Low supply keeps farmland prices stable despite market uncertainty
Farmland prices have held firm despite a cautious market, as limited supply continues to prop up values.
Just over 7,000 acres were marketed in England during the first quarter of 2026 — 3,300 fewer than a year earlier and around 15% below the five-year average — helping to keep prices stable.
Analysis from Strutt & Parker shows land coming to market has fallen sharply, even as uncertainty weighs on sentiment across the sector.
Sam Holt, head of estates and farm agency at Strutt & Parker, said wet weather at the start of the year had discouraged vendors from selling, while wider uncertainty was also delaying decisions.
“The persistent rain during the early part of the year has been one contributing factor,” he said, adding that some are waiting for “greater clarity on the impact of the changes to inheritance tax and the wider consequences of the conflict in the Middle East.”
Despite this cautious mood, the data shows the market remains resilient.
“There is a nervousness within the arable sector, which has had a challenging three years and is now, once again, facing rising fuel and fertiliser costs,” Mr Holt said.
“Yet despite this volatility, our analysis… highlights the market remains relatively robust.”
He said off-market deals continue, with some sellers opting for more discreet transactions. In one recent case, a 1,800-acre arable farm was sold privately just two weeks after an offer was accepted.
At the lower end of the market, some arable land is selling for around £7,500 per acre, particularly in areas with limited competition.
But in stronger markets, prices are significantly higher — with data from 2025 showing that 30% of arable land achieved £12,000 per acre or more, keeping average values close to record levels.
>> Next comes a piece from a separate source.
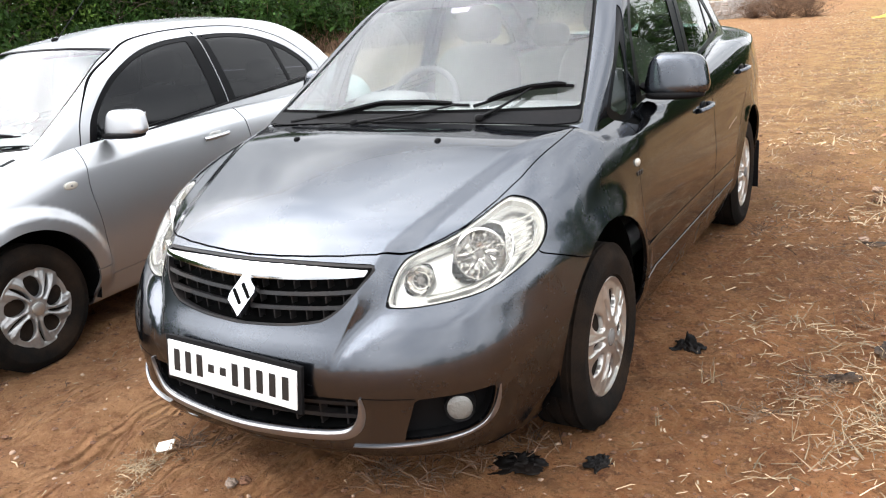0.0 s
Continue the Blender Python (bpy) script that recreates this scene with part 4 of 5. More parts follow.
grille_half = [(0.0, 0.738), (0.2, 0.737), (0.40, 0.731), (0.412, 0.726), (0.388, 0.685), (0.342, 0.628), (0.30, 0.597), (0.26, 0.583), (0.153, 0.569), (0.0, 0.563)]
intake_half = [(0.0, 0.388), (0.2, 0.388), (0.385, 0.388), (0.400, 0.384), (0.396, 0.335), (0.372, 0.303), (0.33, 0.288), (0.2, 0.275), (0.0, 0.268)]
fog_loop = [(0.51, 0.258), (0.51, 0.258), (0.55, 0.382), (0.55, 0.382), (0.646, 0.383), (0.717, 0.384), (0.717, 0.384), (0.705, 0.32), (0.678, 0.278), (0.608, 0.262)]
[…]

Overall, activity has been subdued and transactions are progressing slowly, but the market is described as stable, with opportunities for both buyers and sellers.
Looking ahead, Mr Holt expects similar conditions to continue through the year.
Supply is expected to rise in Q2 and Q3 — traditionally the busiest periods for new listings — though volumes are unlikely to increase significantly.
Demand is likely to remain mixed, with stronger interest in some areas and softer conditions elsewhere.
He suggested farmland could become more attractive during periods of economic uncertainty, as it is often seen as a long-term “safe haven for wealth”.
However, farmers — who accounted for nearly 60% of purchases last year — are expected to remain cautious, even as some continue to expand.
Selling strategy will also be key to achieving strong results.
Louise Harrison, head of Strutt & Parker’s national estates and farm agency team, said structuring sales carefully can help maximise value in the current market.
“We are seeing… some buyers can be reluctant to take on properties with extensive residential portfolios,” she said, pointing to high maintenance costs and the introduction of the Renters’ Rights Act.
She added that “thoughtful lotting is as important for premium estate sales as it is for the commercial farmland market”.
Identifying the right mix of buyers — whether neighbours or those seeking specific asset types — can help maximise sale prices, though some vendors still prefer to sell estates as a whole.